_Exercise objective_: In full and without alteration, repeat the material.

_Dataset content_:
⟨

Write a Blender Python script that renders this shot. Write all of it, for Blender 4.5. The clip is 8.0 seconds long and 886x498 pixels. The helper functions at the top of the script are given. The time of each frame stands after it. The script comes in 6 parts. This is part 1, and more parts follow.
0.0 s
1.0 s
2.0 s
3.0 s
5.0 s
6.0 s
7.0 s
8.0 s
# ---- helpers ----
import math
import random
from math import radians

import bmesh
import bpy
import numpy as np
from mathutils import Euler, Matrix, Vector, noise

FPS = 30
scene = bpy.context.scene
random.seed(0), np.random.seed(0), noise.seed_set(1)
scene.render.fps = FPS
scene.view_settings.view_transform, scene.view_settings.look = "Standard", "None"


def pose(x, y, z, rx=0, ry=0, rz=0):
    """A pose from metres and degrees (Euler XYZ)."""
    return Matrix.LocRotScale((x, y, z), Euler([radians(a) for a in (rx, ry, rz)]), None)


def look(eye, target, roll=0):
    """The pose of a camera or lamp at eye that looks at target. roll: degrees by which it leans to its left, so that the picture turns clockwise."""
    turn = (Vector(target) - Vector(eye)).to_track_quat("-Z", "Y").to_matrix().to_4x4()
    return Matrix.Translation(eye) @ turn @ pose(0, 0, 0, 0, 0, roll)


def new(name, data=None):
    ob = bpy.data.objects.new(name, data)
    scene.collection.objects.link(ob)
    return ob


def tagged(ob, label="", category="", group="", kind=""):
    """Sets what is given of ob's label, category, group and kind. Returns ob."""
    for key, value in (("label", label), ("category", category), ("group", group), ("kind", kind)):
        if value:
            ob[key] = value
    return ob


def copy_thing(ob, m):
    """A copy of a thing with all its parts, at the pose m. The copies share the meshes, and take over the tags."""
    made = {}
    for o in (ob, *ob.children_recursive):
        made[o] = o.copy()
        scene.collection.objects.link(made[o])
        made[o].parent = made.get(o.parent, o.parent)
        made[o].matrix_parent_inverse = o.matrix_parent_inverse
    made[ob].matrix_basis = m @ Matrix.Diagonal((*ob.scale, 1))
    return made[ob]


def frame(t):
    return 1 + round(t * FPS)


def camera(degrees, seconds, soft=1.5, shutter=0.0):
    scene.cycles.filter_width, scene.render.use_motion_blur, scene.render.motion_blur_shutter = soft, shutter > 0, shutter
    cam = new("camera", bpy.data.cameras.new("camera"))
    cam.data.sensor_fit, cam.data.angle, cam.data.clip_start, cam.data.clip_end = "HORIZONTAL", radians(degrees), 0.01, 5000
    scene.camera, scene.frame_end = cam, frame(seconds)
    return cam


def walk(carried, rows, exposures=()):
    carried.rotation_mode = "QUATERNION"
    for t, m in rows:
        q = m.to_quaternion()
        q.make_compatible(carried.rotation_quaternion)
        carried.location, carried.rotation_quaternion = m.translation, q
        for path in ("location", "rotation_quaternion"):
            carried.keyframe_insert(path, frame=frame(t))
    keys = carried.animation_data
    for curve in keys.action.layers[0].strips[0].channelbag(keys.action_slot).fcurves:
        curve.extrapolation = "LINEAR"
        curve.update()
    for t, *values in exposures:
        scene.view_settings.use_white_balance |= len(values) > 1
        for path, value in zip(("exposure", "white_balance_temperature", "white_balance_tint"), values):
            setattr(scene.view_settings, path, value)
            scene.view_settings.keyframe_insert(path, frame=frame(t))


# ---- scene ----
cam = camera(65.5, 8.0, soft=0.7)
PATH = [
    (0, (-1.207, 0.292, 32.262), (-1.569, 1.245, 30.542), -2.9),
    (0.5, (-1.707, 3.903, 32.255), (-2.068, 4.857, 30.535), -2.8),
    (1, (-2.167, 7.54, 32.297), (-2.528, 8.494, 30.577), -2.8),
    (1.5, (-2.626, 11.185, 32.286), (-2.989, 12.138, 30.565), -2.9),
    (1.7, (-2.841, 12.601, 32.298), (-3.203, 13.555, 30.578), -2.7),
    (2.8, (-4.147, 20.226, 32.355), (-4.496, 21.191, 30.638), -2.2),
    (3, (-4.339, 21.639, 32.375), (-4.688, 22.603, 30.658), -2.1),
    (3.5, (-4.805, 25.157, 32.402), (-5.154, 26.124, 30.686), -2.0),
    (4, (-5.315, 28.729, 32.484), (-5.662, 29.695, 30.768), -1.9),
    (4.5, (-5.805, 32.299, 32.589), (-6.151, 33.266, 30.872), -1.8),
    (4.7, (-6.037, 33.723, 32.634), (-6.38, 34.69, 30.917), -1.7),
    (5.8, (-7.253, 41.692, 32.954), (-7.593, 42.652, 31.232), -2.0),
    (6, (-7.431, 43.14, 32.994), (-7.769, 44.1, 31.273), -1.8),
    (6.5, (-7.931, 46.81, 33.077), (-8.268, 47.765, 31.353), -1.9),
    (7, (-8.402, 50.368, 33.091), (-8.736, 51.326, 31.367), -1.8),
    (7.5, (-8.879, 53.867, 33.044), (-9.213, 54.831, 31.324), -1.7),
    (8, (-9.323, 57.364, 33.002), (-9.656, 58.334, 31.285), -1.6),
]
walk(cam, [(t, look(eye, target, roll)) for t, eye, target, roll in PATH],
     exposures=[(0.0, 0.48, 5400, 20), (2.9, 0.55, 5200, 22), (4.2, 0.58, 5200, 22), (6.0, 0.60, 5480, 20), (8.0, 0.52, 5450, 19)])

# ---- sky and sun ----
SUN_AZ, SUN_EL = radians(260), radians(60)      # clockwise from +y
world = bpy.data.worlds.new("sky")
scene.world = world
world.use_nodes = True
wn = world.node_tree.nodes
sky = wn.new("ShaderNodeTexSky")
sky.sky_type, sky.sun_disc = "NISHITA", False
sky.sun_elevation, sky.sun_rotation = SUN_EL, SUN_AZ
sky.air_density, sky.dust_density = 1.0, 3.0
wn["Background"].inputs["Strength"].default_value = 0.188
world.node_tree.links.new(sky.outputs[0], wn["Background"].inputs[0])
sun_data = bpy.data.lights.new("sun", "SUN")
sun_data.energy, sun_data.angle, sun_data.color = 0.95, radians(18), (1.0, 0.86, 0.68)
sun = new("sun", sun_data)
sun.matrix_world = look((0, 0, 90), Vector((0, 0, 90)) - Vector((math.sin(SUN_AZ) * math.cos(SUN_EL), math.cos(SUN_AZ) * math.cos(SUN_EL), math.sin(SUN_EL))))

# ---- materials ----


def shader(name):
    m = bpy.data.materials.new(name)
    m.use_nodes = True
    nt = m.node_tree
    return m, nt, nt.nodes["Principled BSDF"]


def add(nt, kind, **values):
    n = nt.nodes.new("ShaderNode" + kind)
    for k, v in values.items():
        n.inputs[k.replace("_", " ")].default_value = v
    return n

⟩

_Final result_:
Write a Blender Python script that renders this shot. Write all of it, for Blender 4.5. The clip is 8.0 seconds long and 886x498 pixels. The helper functions at the top of the script are given. The time of each frame stands after it. The script comes in 6 parts. This is part 1, and more parts follow.
0.0 s
1.0 s
2.0 s
3.0 s
5.0 s
6.0 s
7.0 s
8.0 s
# ---- helpers ----
import math
import random
from math import radians

import bmesh
import bpy
import numpy as np
from mathutils import Euler, Matrix, Vector, noise

FPS = 30
scene = bpy.context.scene
random.seed(0), np.random.seed(0), noise.seed_set(1)
scene.render.fps = FPS
scene.view_settings.view_transform, scene.view_settings.look = "Standard", "None"


def pose(x, y, z, rx=0, ry=0, rz=0):
    """A pose from metres and degrees (Euler XYZ)."""
    return Matrix.LocRotScale((x, y, z), Euler([radians(a) for a in (rx, ry, rz)]), None)


def look(eye, target, roll=0):
    """The pose of a camera or lamp at eye that looks at target. roll: degrees by which it leans to its left, so that the picture turns clockwise."""
    turn = (Vector(target) - Vector(eye)).to_track_quat("-Z", "Y").to_matrix().to_4x4()
    return Matrix.Translation(eye) @ turn @ pose(0, 0, 0, 0, 0, roll)


def new(name, data=None):
    ob = bpy.data.objects.new(name, data)
    scene.collection.objects.link(ob)
    return ob


def tagged(ob, label="", category="", group="", kind=""):
    """Sets what is given of ob's label, category, group and kind. Returns ob."""
    for key, value in (("label", label), ("category", category), ("group", group), ("kind", kind)):
        if value:
            ob[key] = value
    return ob


def copy_thing(ob, m):
    """A copy of a thing with all its parts, at the pose m. The copies share the meshes, and take over the tags."""
    made = {}
    for o in (ob, *ob.children_recursive):
        made[o] = o.copy()
        scene.collection.objects.link(made[o])
        made[o].parent = made.get(o.parent, o.parent)
        made[o].matrix_parent_inverse = o.matrix_parent_inverse
    made[ob].matrix_basis = m @ Matrix.Diagonal((*ob.scale, 1))
    return made[ob]


def frame(t):
    return 1 + round(t * FPS)


def camera(degrees, seconds, soft=1.5, shutter=0.0):
    scene.cycles.filter_width, scene.render.use_motion_blur, scene.render.motion_blur_shutter = soft, shutter > 0, shutter
    cam = new("camera", bpy.data.cameras.new("camera"))
    cam.data.sensor_fit, cam.data.angle, cam.data.clip_start, cam.data.clip_end = "HORIZONTAL", radians(degrees), 0.01, 5000
    scene.camera, scene.frame_end = cam, frame(seconds)
    return cam


def walk(carried, rows, exposures=()):
    carried.rotation_mode = "QUATERNION"
    for t, m in rows:
        q = m.to_quaternion()
        q.make_compatible(carried.rotation_quaternion)
        carried.location, carried.rotation_quaternion = m.translation, q
        for path in ("location", "rotation_quaternion"):
            carried.keyframe_insert(path, frame=frame(t))
    keys = carried.animation_data
    for curve in keys.action.layers[0].strips[0].channelbag(keys.action_slot).fcurves:
        curve.extrapolation = "LINEAR"
        curve.update()
    for t, *values in exposures:
        scene.view_settings.use_white_balance |= len(values) > 1
        for path, value in zip(("exposure", "white_balance_temperature", "white_balance_tint"), values):
            setattr(scene.view_settings, path, value)
            scene.view_settings.keyframe_insert(path, frame=frame(t))


# ---- scene ----
cam = camera(65.5, 8.0, soft=0.7)
PATH = [
    (0, (-1.207, 0.292, 32.262), (-1.569, 1.245, 30.542), -2.9),
    (0.5, (-1.707, 3.903, 32.255), (-2.068, 4.857, 30.535), -2.8),
    (1, (-2.167, 7.54, 32.297), (-2.528, 8.494, 30.577), -2.8),
    (1.5, (-2.626, 11.185, 32.286), (-2.989, 12.138, 30.565), -2.9),
    (1.7, (-2.841, 12.601, 32.298), (-3.203, 13.555, 30.578), -2.7),
    (2.8, (-4.147, 20.226, 32.355), (-4.496, 21.191, 30.638), -2.2),
    (3, (-4.339, 21.639, 32.375), (-4.688, 22.603, 30.658), -2.1),
    (3.5, (-4.805, 25.157, 32.402), (-5.154, 26.124, 30.686), -2.0),
    (4, (-5.315, 28.729, 32.484), (-5.662, 29.695, 30.768), -1.9),
    (4.5, (-5.805, 32.299, 32.589), (-6.151, 33.266, 30.872), -1.8),
    (4.7, (-6.037, 33.723, 32.634), (-6.38, 34.69, 30.917), -1.7),
    (5.8, (-7.253, 41.692, 32.954), (-7.593, 42.652, 31.232), -2.0),
    (6, (-7.431, 43.14, 32.994), (-7.769, 44.1, 31.273), -1.8),
    (6.5, (-7.931, 46.81, 33.077), (-8.268, 47.765, 31.353), -1.9),
    (7, (-8.402, 50.368, 33.091), (-8.736, 51.326, 31.367), -1.8),
    (7.5, (-8.879, 53.867, 33.044), (-9.213, 54.831, 31.324), -1.7),
    (8, (-9.323, 57.364, 33.002), (-9.656, 58.334, 31.285), -1.6),
]
walk(cam, [(t, look(eye, target, roll)) for t, eye, target, roll in PATH],
     exposures=[(0.0, 0.48, 5400, 20), (2.9, 0.55, 5200, 22), (4.2, 0.58, 5200, 22), (6.0, 0.60, 5480, 20), (8.0, 0.52, 5450, 19)])

# ---- sky and sun ----
SUN_AZ, SUN_EL = radians(260), radians(60)      # clockwise from +y
world = bpy.data.worlds.new("sky")
scene.world = world
world.use_nodes = True
wn = world.node_tree.nodes
sky = wn.new("ShaderNodeTexSky")
sky.sky_type, sky.sun_disc = "NISHITA", False
sky.sun_elevation, sky.sun_rotation = SUN_EL, SUN_AZ
sky.air_density, sky.dust_density = 1.0, 3.0
wn["Background"].inputs["Strength"].default_value = 0.188
world.node_tree.links.new(sky.outputs[0], wn["Background"].inputs[0])
sun_data = bpy.data.lights.new("sun", "SUN")
sun_data.energy, sun_data.angle, sun_data.color = 0.95, radians(18), (1.0, 0.86, 0.68)
sun = new("sun", sun_data)
sun.matrix_world = look((0, 0, 90), Vector((0, 0, 90)) - Vector((math.sin(SUN_AZ) * math.cos(SUN_EL), math.cos(SUN_AZ) * math.cos(SUN_EL), math.sin(SUN_EL))))

# ---- materials ----


def shader(name):
    m = bpy.data.materials.new(name)
    m.use_nodes = True
    nt = m.node_tree
    return m, nt, nt.nodes["Principled BSDF"]


def add(nt, kind, **values):
    n = nt.nodes.new("ShaderNode" + kind)
    for k, v in values.items():
        n.inputs[k.replace("_", " ")].default_value = v
    return n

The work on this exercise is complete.